See: Chip Eng Seng's 3Q earnings more than double to $14 mil

In a Thursday report, analyst Tan Dehong says the cancellation of the group’s purchase of Melbourne Tower could enable it to move on with other exit options, and that any materialised profits from such options will be accretive to his RNAV estimates.

He is also “not overly concerned” with slow residential sales of the group’s Australian projects, as he estimates Willow Apartments’ gross development value (GDV) to be small at $53 million.

“Our forecasts are for the project revenue to be fully recognised by end FY18. The group’s intended launch for another South Melbourne project is also delayed from 2H17 to 2Q18, in view of the slow sentiment,” elaborates Tan.
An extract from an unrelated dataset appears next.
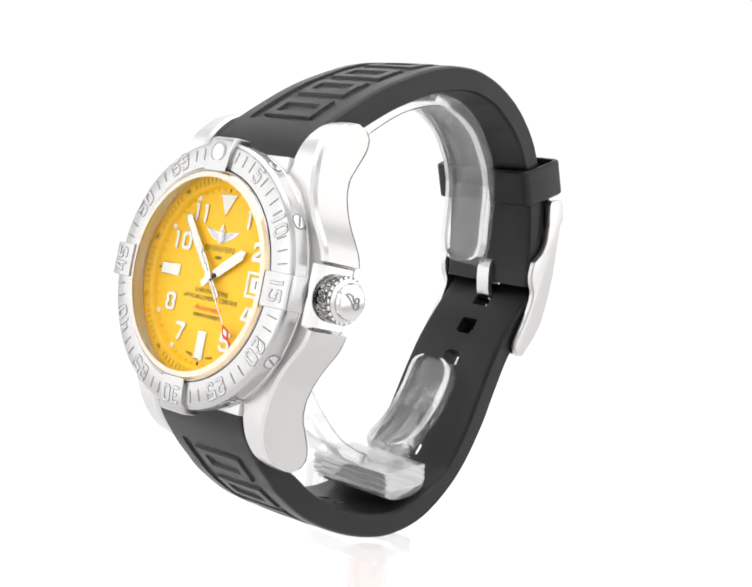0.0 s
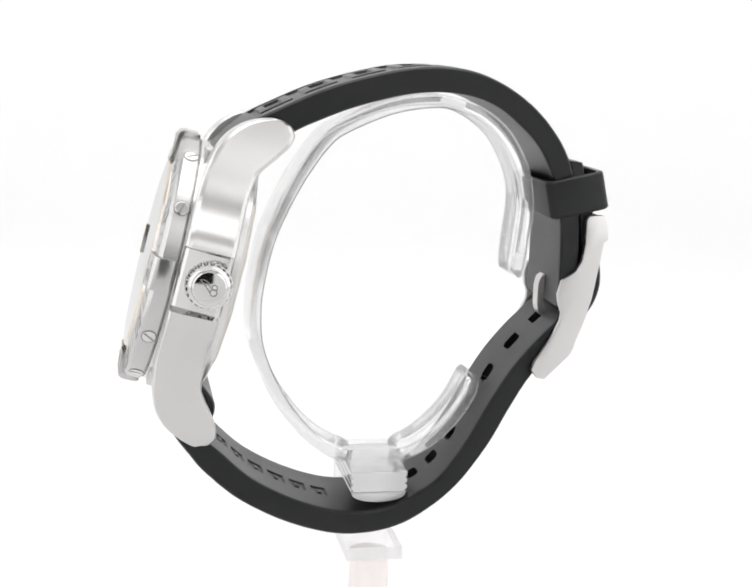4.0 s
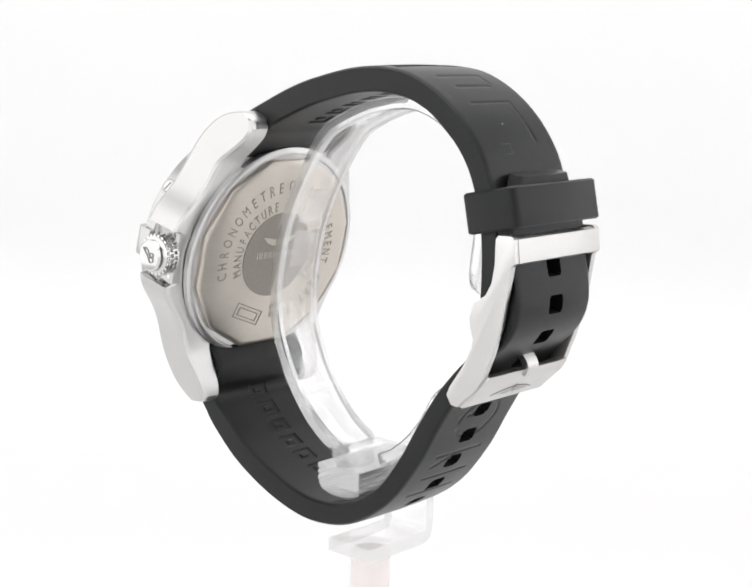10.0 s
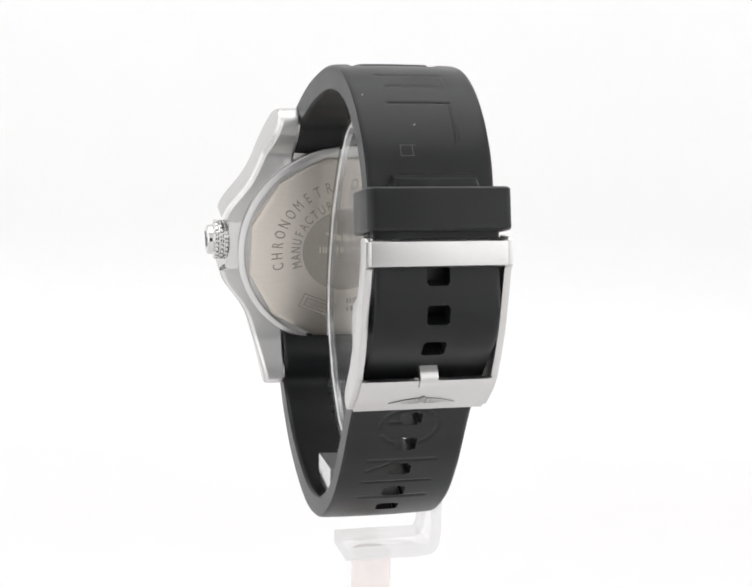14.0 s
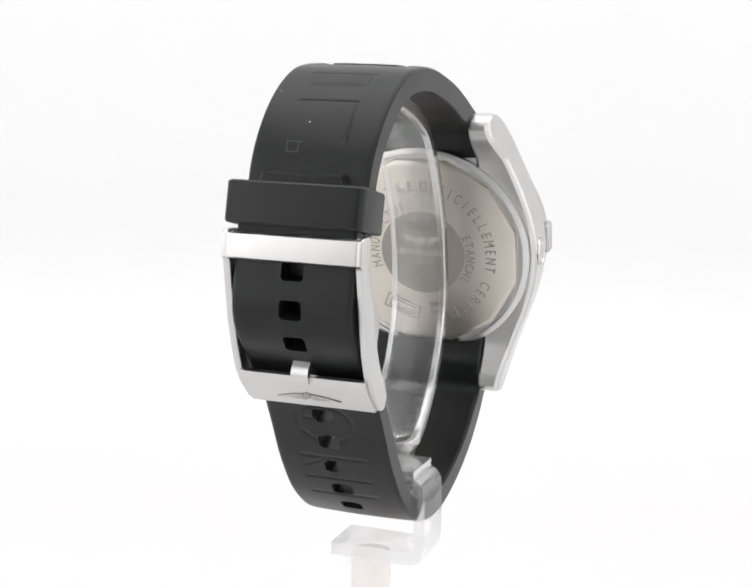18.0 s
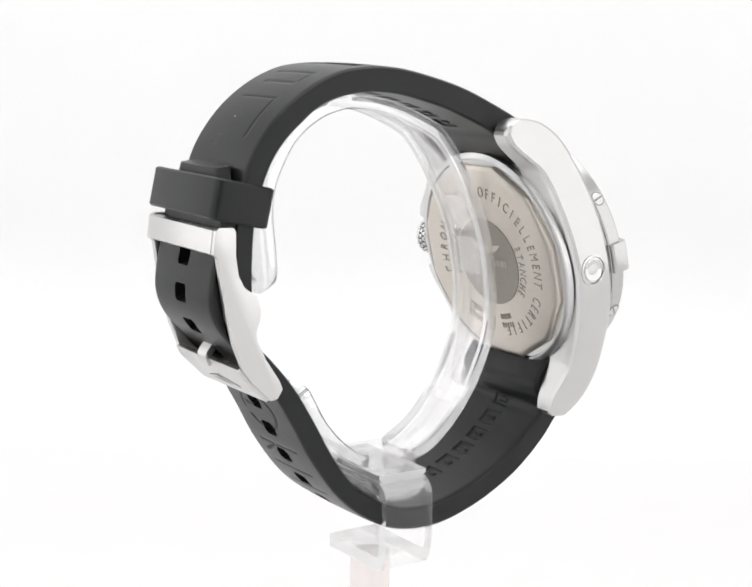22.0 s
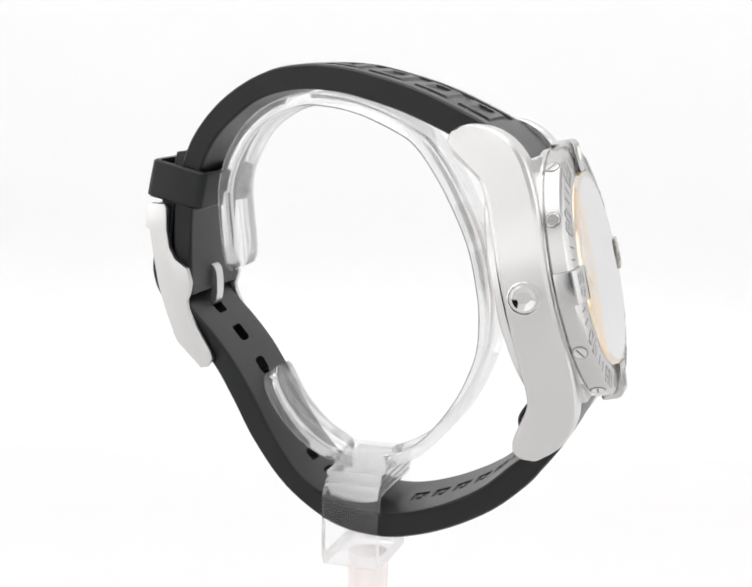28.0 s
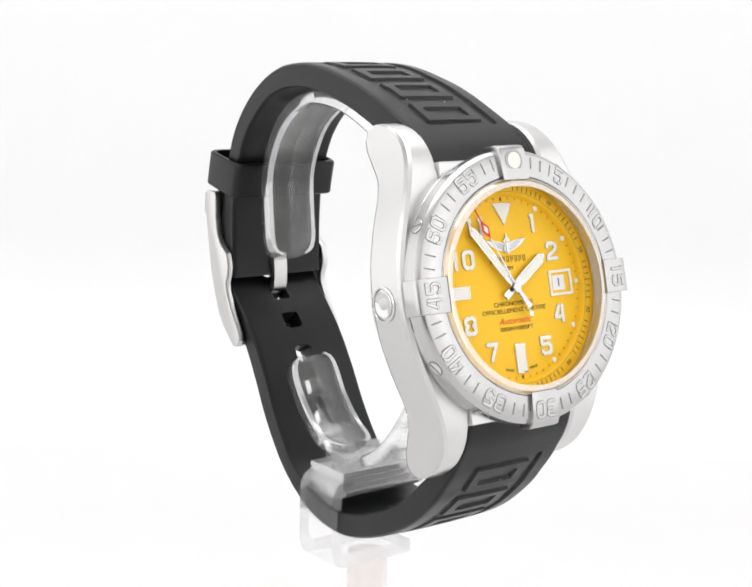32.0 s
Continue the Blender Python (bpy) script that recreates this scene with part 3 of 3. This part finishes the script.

Meanwhile, the analyst believes Chip Eng Seng’s FY17/18 revenue will continue to be supported by progressive revenue recognition from High Park, Grandeur Park and Willow Apartments – and thinks RNAV can be further boosted from a favourable exit from Tower Melbourne.

“We note that Melbourne city home prices have increased c.50% from 2012-2013 when the group booked in most of the original sales for the project. In view of the uncertainties surrounding the project, we will not factor in any contributions from Tower Melbourne until we get further clarity,” says Tan.

“Chip Eng Seng remains a good proxy to the upcycle in the Singapore residential market, with its proven track record in execution and well-stocked land bank, in particular, the Woodleigh site due for launch in 2H18, with an estimated GDV of $720 million,” he adds.

As at 12:28pm, shares in Chip Eng Seng are trading 0.52% higher at 96 cents, or 0.58 times FY18 book value.